When rights are protected, migration benefits all
Today, we have over 244 million international migrants globally – this is the highest number ever recorded. Immigration is benefitting migrants themselves, countries of origin, transit and destination countries. However, it’s important to note that the greatest benefit comes when migrants’ rights are protected properly.
Let’s agree upfront that there are obviously pros and cons for migration. Pressure on public services, rising unemployment, falling wages, difficulties in integration and brain drain are touted as negatives for migration. Still, I would argue that the benefits far outweigh the disadvantages across countries of origin and destinations. Economic growth, remittances, services to an aging population, skills gap replenishment, new innovation, cultural diversity, remittances and tourism are just some of the positives of migration.
Consider financial remittances for example. Even though sending costs (about 7 percent of amount sent) are still relatively high, remittances continue to grow. In 2015, financial remittances amounted to about US$601 billion globally. Developing countries benefitted the most. According to the International Organization for Migration, in Tajikistan, remittances constituted over 40 percent of GDP last year.

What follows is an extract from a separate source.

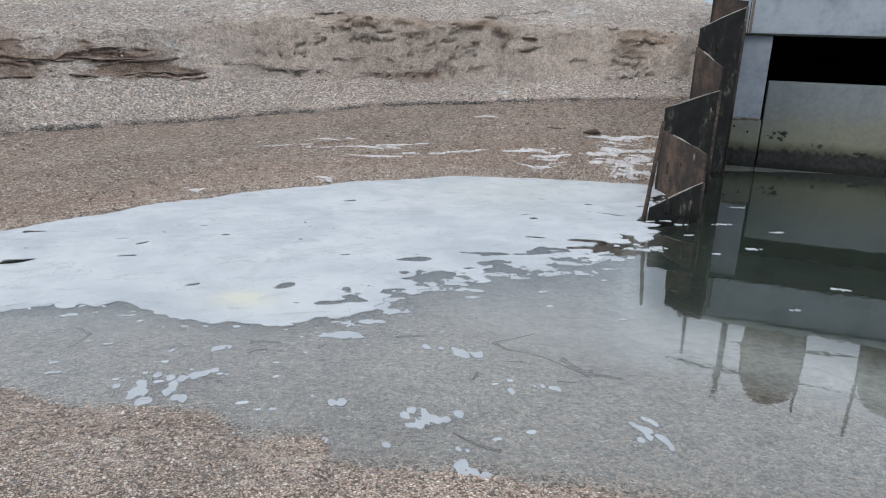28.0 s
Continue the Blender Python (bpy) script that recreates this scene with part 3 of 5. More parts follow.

I, myself, send a little money on a monthly basis to my relatives back home for their upkeep. Added to other incomes, remittances have become a lifeline for Zimbabwe. So, growing remittances are emerging as my country’s Foreign Direct Investment alternative. Zimbabwe received a total of $830 million in remittances in the first half of 2016. This may even reach approximately $1.5 billion by the end of the year.
Whether in the United States, Brazil, Jamaica, Tunisia, Nigeria, Zimbabwe, Serbia, Bangladesh, the Philippines etc., we must celebrate International Migrants Day. We must give the respect migrants deserve but also think about their sacrifices and their tribulations in many parts of the world.
At UNDP, we celebrate this day through our work, as our support to local and national governments on migration and displacement is building resilient societies, helping migrants achieve their aspirations, as well as country of origin and destination.
Together with our partner, IOM and with generous funding from the Swiss Agency for Development Cooperation, we are working with governments of Bangladesh, Ecuador, Jamaica, Kyrgyzstan, Moldova, Morocco, Serbia and Tunisia to integrate migration into national development plans – for the benefit of migrants themselves, countries of origin and destination.
We celebrate International Migrants Day by observing UNDP’s work in Lebanon. UNDP’s Lebanon Host Communities Support Project is a comprehensive, coordinated and durable response to the impacts of the Syrian crisis in Lebanon. It is building capacities of municipalities, increasing stability, alleviating tensions and preventing conflict through the creation of job opportunities and improving basic service delivery. So far, over 1.1 million Lebanese and more than 332,000 Syrian refugees have benefitted from the project. The rehabilitation of community infrastructure addressed the needs of more than 680,000 host community members and almost 500,000 Syrians; and access to energy was improved for more than 20,000 Lebanese and 20,000 Syrians.
UNDP manages the United Nations Action for Cooperation Against Trafficking in Persons (UN-ACT), a regional anti-human trafficking project in the Greater Mekong Sub-region (Cambodia, China, Lao PDR, Myanmar, Thailand, and Viet Nam) and beyond. We celebrate International Migrants Day by working to counter human trafficking in all its forms. UN-ACT builds the capacities of government agencies, civil society actors and academic institutions, and facilitates a coordinated approach among relevant stakeholders, including UN agencies.
The international community should focus on fully protecting the rights of migrants wherever they are. Since time immemorial, humans have been on the move, discovering places, making new places their homes, some integrating and others staying in these places and returning to places of origin when that appropriate time comes.
Migration is in fact inevitable. Let’s not try to prevent it and force it underground and into the shadows. Instead we must work with migrants, countries of origin, transit and destination to ensure that benefits accrue to humanity as a whole. In the 2030 Agenda for Sustainable Development, we have an excellent framework that can help us achieve this aim.